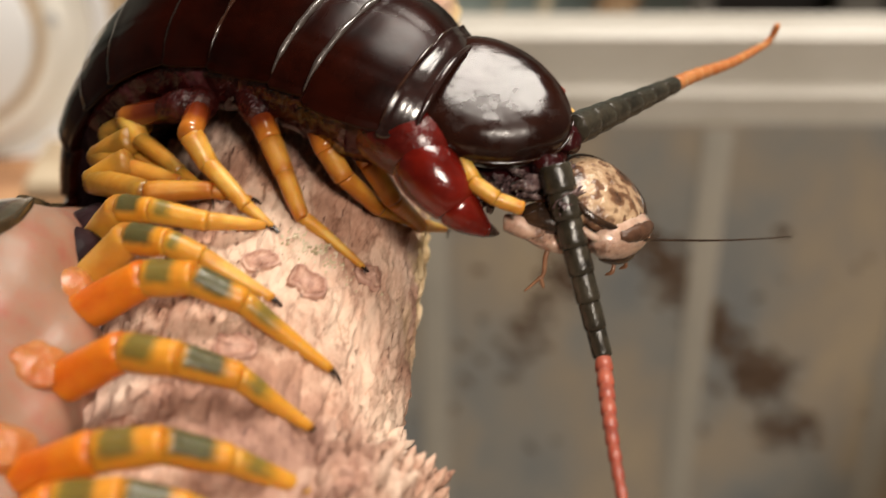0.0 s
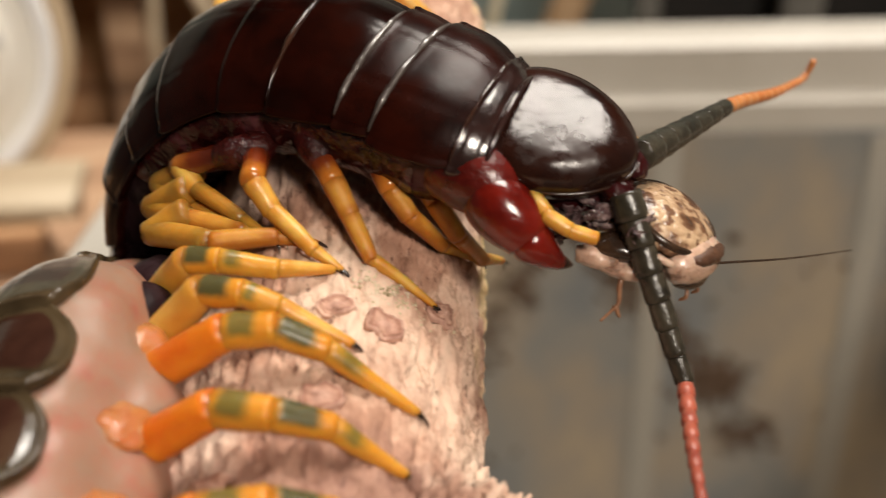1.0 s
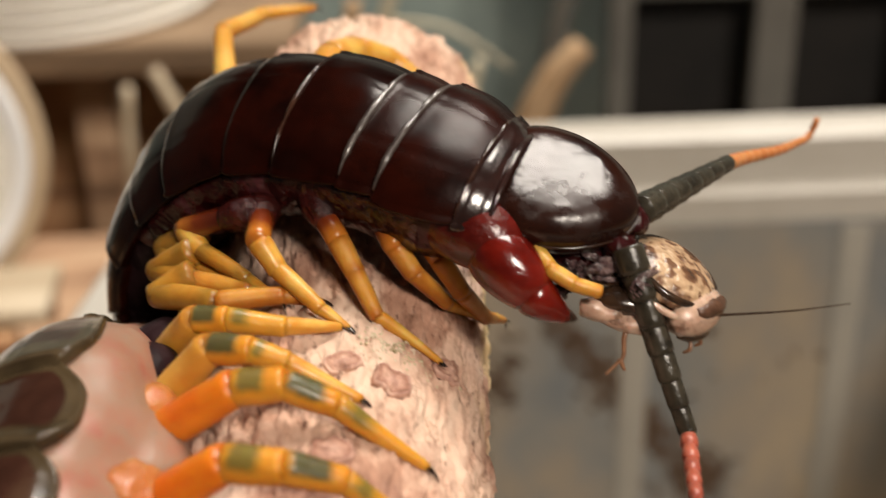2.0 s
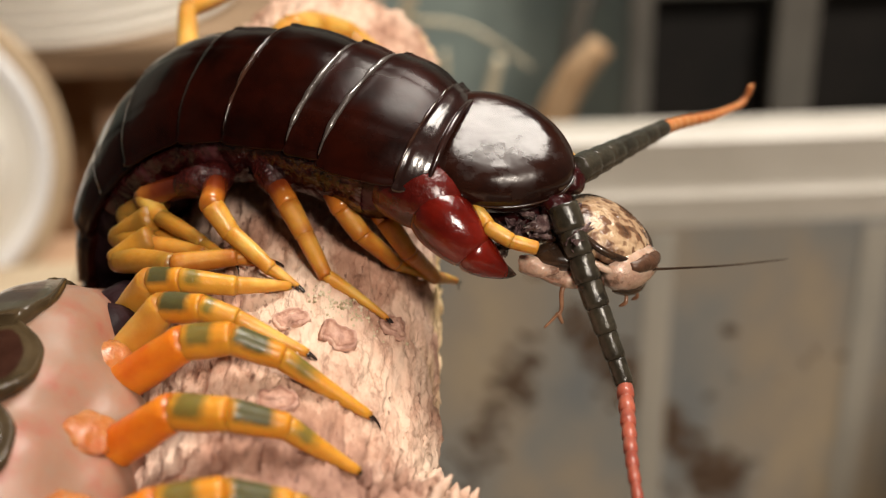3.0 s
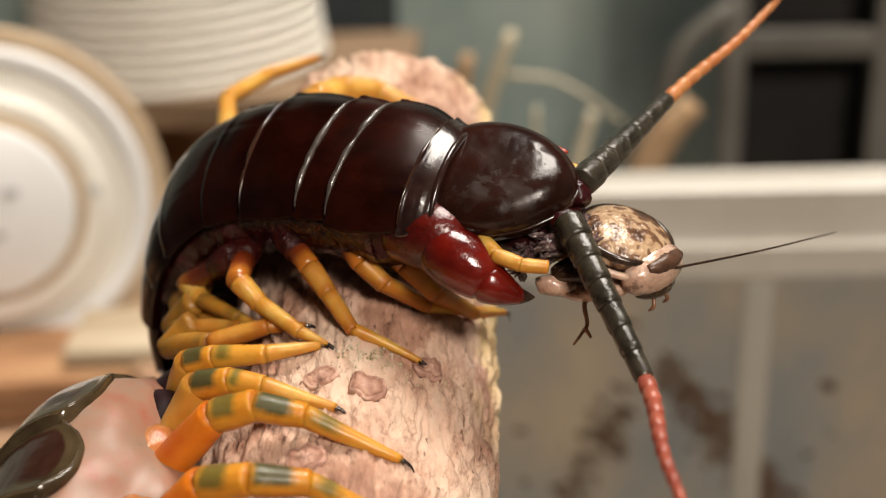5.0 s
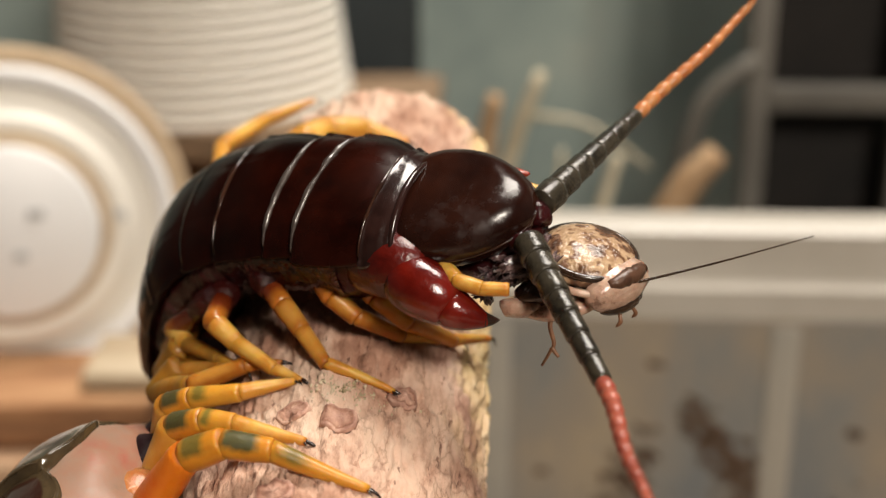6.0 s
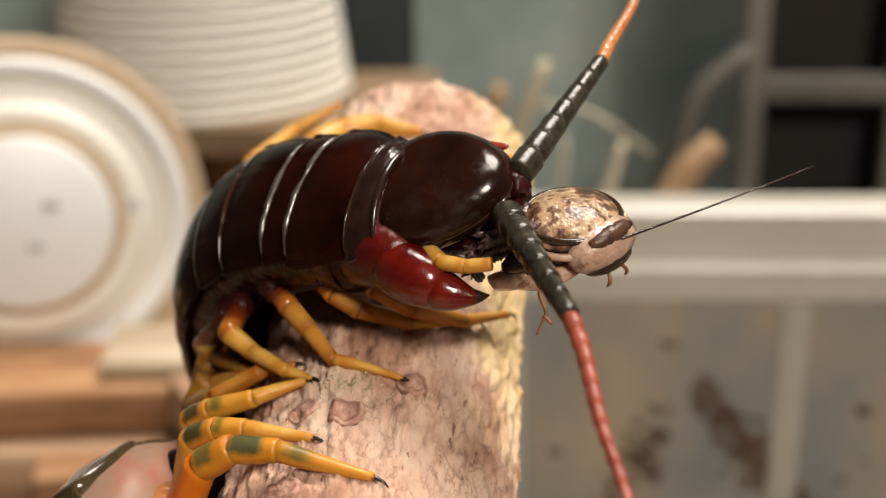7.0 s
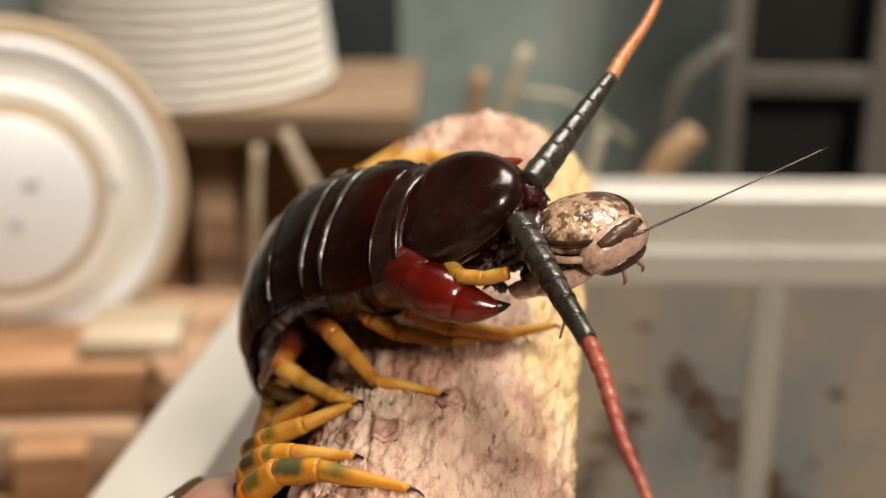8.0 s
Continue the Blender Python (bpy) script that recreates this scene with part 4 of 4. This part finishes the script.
    for q, ax, mt, nm, lb in (((31.6, -21.4, -21.6), (3.6, 1.7, 2.2), ROACH_DARK, "wing_stub", "torn black wing stub"), ((32.6, -19.6, -22.6), (4.4, 1.3, 2.2), ROACH_PALE, "breast_plate", "pale glossy breast plate"),
                              ((28.8, -20.6, -22.4), (2.7, 1.5, 1.6), ROACH_PALE, "torn_skin", "pale torn skin")):
        bm = bmesh.new()
        blob(bm, V(*q), ((ax[0] / 1000, 0.0004, 0), (-0.0003, ax[1] / 1000, 0.0003), (0, 0, ax[2] / 1000)), 0.12 if nm != "torn_skin" else 0.4, q[0], 140)
        part(nm, bm, mt, ob, lb)
    # chewed soft part between the jaws
    rg = random.Random(3)
    bm = bmesh.new()
    for k in range(46):
        q = V(rg.uniform(24, 33.5), rg.uniform(-25.6, -21.8), rg.uniform(-22.2, -15.4))
        ax = [Vector((rg.gauss(0, 1), rg.gauss(0, 1), rg.gauss(0, 1))).normalized() for _ in range(3)]
        g = rg.uniform(0.5, 1.25)
        blob(bm, q, (ax[0] * 0.0019 * g, ax[1] * 0.0008 * g, ax[2] * 0.0006 * g), 0.75, k, 260, 22, 16)
    part("chewed_flesh", bm, FLESH, ob, "dark chewed crumbly flesh")["kind"] = "stuff"
    return ob


BRANCH = branch()
CENTIPEDE = centipede()
ROACH = cockroach()
FAR_BASE, NEAR_BASE = V(33.0, -28.0, -13.7), V(31.0, -26.9, -19.0)
FAR_FEELER = feeler_joints(CENTIPEDE, 7, 0.0245, 0.00188, 0.00104, ANT_DARK, "feeler")
NEAR_FEELER = feeler_joints(CENTIPEDE, 7, 0.0215, 0.00190, 0.00104, ANT_DARK, "feeler")
FAR_TIP = feeler_joints(FAR_FEELER, 1, 0.0025, 0.00100, 0.00096, ANT_ORANGE, "feeler_tip")
NEAR_TIP = feeler_joints(NEAR_FEELER, 1, 0.0025, 0.00100, 0.00096, ANT_RED, "feeler_tip")


def red_beads(tip, length, count, material, hook):
    """The rest of the red end, in one mesh with its joints."""
    bm = bmesh.new()
    step = length / count
    pts, rad = [], []
    for i in range(count):
        for u, k in ((0.02, 0.80), (0.2, 0.93), (0.55, 1.04), (0.88, 1.06), (0.99, 0.80)):
            s = step * (i + u)
            bend = max(0.0, s / length - 0.86) / 0.14
            pts.append(Vector((s - hook * 0.0030 * bend ** 2, 0.0002 * math.sin(9 * s / length), 0.0010 * (s / length) ** 2 + hook * 0.0030 * bend ** 1.5)))
            rad.append(k * (0.00098 - 0.00055 * (s / length)))
    tube(bm, pts, rad, 12)
    me = bpy.data.meshes.new("feeler_tip")
    bmesh.ops.recalc_face_normals(bm, faces=bm.faces)
    bm.to_mesh(me)
    bm.free()
    me.polygons.foreach_set("use_smooth", [True] * len(me.polygons))
    me.materials.append(material)
    tip.data = me
    tip["label"] = "brick-red beaded feeler end"


red_beads(FAR_TIP, 0.0285, 13, ANT_ORANGE, 1.0)
red_beads(NEAR_TIP, 0.025, 11, ANT_RED, 0.2)

FAR_ROWS = (
    (0, (0.562, 0.229, 0.795), (0.606, 0.216, 0.766)),
    (0.5, (0.563, 0.245, 0.789), (0.641, 0.276, 0.716)),
    (1, (0.567, 0.243, 0.787), (0.604, 0.322, 0.729)),
    (1.5, (0.576, 0.229, 0.785), (0.599, 0.312, 0.737)),
    (2, (0.594, 0.221, 0.774), (0.637, 0.308, 0.707)),
    (2.2, (0.576, 0.219, 0.787), (0.602, 0.303, 0.739)),
    (3.3, (0.572, 0.245, 0.783), (0.633, 0.314, 0.708)),
    (3.5, (0.660, 0.046, 0.750), (0.851, -0.217, 0.479)),
    (4, (0.557, 0.090, 0.825), (0.800, -0.279, 0.531)),
    (4.5, (0.527, 0.133, 0.839), (0.670, 0.038, 0.741)),
    (4.7, (0.518, 0.130, 0.846), (0.717, -0.074, 0.693)),
    (5.8, (0.486, 0.135, 0.863), (0.702, -0.005, 0.713)),
    (6, (0.508, 0.130, 0.852), (0.739, -0.113, 0.664)),
    (6.5, (0.504, -0.146, 0.851), (0.191, 0.168, 0.967)),
    (7, (0.439, 0.058, 0.897), (0.274, 0.111, 0.955)),
    (7.5, (0.408, 0.079, 0.910), (0.360, 0.090, 0.929)),
    (8, (0.393, 0.101, 0.914), (0.312, 0.103, 0.945)),
)
NEAR_ROWS = (
    (0, (0.355, 0.687, -0.634), (0.015, -0.114, -0.993)),
    (0.5, (0.344, 0.692, -0.635), (-0.067, -0.173, -0.983)),
    (1, (0.360, 0.690, -0.628), (-0.095, -0.152, -0.984)),
    (1.5, (0.393, 0.714, -0.579), (-0.120, -0.226, -0.967)),
    (2, (0.357, 0.731, -0.581), (-0.131, -0.184, -0.974)),
    (2.2, (0.286, 0.441, -0.851), (-0.134, -0.169, -0.977)),
    (3.3, (0.321, 0.741, -0.590), (-0.077, -0.103, -0.992)),
    (3.5, (0.295, 0.302, -0.907), (0.042, -0.100, -0.994)),
    (4, (0.296, 0.263, -0.918), (0.054, -0.247, -0.968)),
    (4.5, (0.278, 0.336, -0.900), (0.052, -0.063, -0.997)),
    (4.7, (0.271, 0.369, -0.889), (0.047, -0.188, -0.981)),
    (5.8, (0.243, 0.308, -0.920), (0.103, -0.075, -0.992)),
    (6, (0.281, 0.253, -0.926), (0.148, -0.163, -0.975)),
    (6.5, (0.282, -0.135, -0.950), (0.086, -0.016, -0.996)),
    (7, (0.316, 0.066, -0.946), (0.122, 0.257, -0.959)),
    (7.5, (0.326, 0.050, -0.944), (0.117, 0.205, -0.972)),
    (8, (0.288, 0.277, -0.917), (0.167, 0.252, -0.953)),
)


def motions():
    rows = [
        (0, pose(-0.0248, 0.1437, 0.3718, -78.04, 6.26, -1.41)),
        (0.5, pose(-0.0208, 0.1375, 0.3692, -79.03, 5.96, -1.27)),
        (1, pose(-0.0116, 0.1412, 0.3698, -78.08, 4.44, -1.33)),
        (1.5, pose(-0.0053, 0.1441, 0.3709, -77.35, 4.79, -2.31)),
        (2, pose(-0.0081, 0.1446, 0.3734, -77.48, 4.48, -1.81)),
        (2.2, pose(-0.0118, 0.1472, 0.3756, -76.75, 5.20, -1.41)),
        (3.3, pose(-0.0166, 0.1525, 0.3749, -76.71, 2.70, -0.76)),
        (3.5, pose(-0.0165, 0.1525, 0.3755, -76.63, 1.92, -0.83)),
        (4, pose(-0.0232, 0.1536, 0.3733, -75.91, -0.91, -0.86)),
        (4.5, pose(-0.0243, 0.1520, 0.3725, -73.92, -3.06, -2.36)),
        (4.7, pose(-0.0249, 0.1515, 0.3676, -74.70, -5.70, -2.35)),
        (5.8, pose(-0.0323, 0.1544, 0.3639, -74.14, -13.10, -2.90)),
        (6, pose(-0.0358, 0.1534, 0.3593, -73.24, -15.20, -4.07)),
        (6.5, pose(-0.0441, 0.1526, 0.3560, -71.53, -18.76, -6.86)),
        (7, pose(-0.0411, 0.1487, 0.3552, -70.83, -24.46, -10.66)),
        (7.5, pose(-0.0321, 0.1473, 0.3476, -71.28, -29.77, -13.64)),
        (8, pose(-0.0270, 0.1475, 0.3447, -71.07, -32.97, -16.33)),
    ]
    for ob in (BRANCH, CENTIPEDE, ROACH):
        walk(ob, rows)
    for base, root, tip, length, table in ((FAR_BASE, FAR_FEELER, FAR_TIP, 0.0245, FAR_ROWS), (NEAR_BASE, NEAR_FEELER, NEAR_TIP, 0.0215, NEAR_ROWS)):
        turned = [(t, aim(base, d1), aim((length, 0, 0), aim((0, 0, 0), d1).to_3x3().inverted() @ Vector(d2))) for t, d1, d2 in table]
        walk(root, [(t, m) for t, m, _ in turned])
        walk(tip, [(t, m) for t, _, m in turned])


motions()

++++++

Whichever lines contain the string "part", select and copy them.

• **EXPECTED ANSWER**
Continue the Blender Python (bpy) script that recreates this scene with part 4 of 4. This part finishes the script.
        part(nm, bm, mt, ob, lb)
    # chewed soft part between the jaws
    part("chewed_flesh", bm, FLESH, ob, "dark chewed crumbly flesh")["kind"] = "stuff"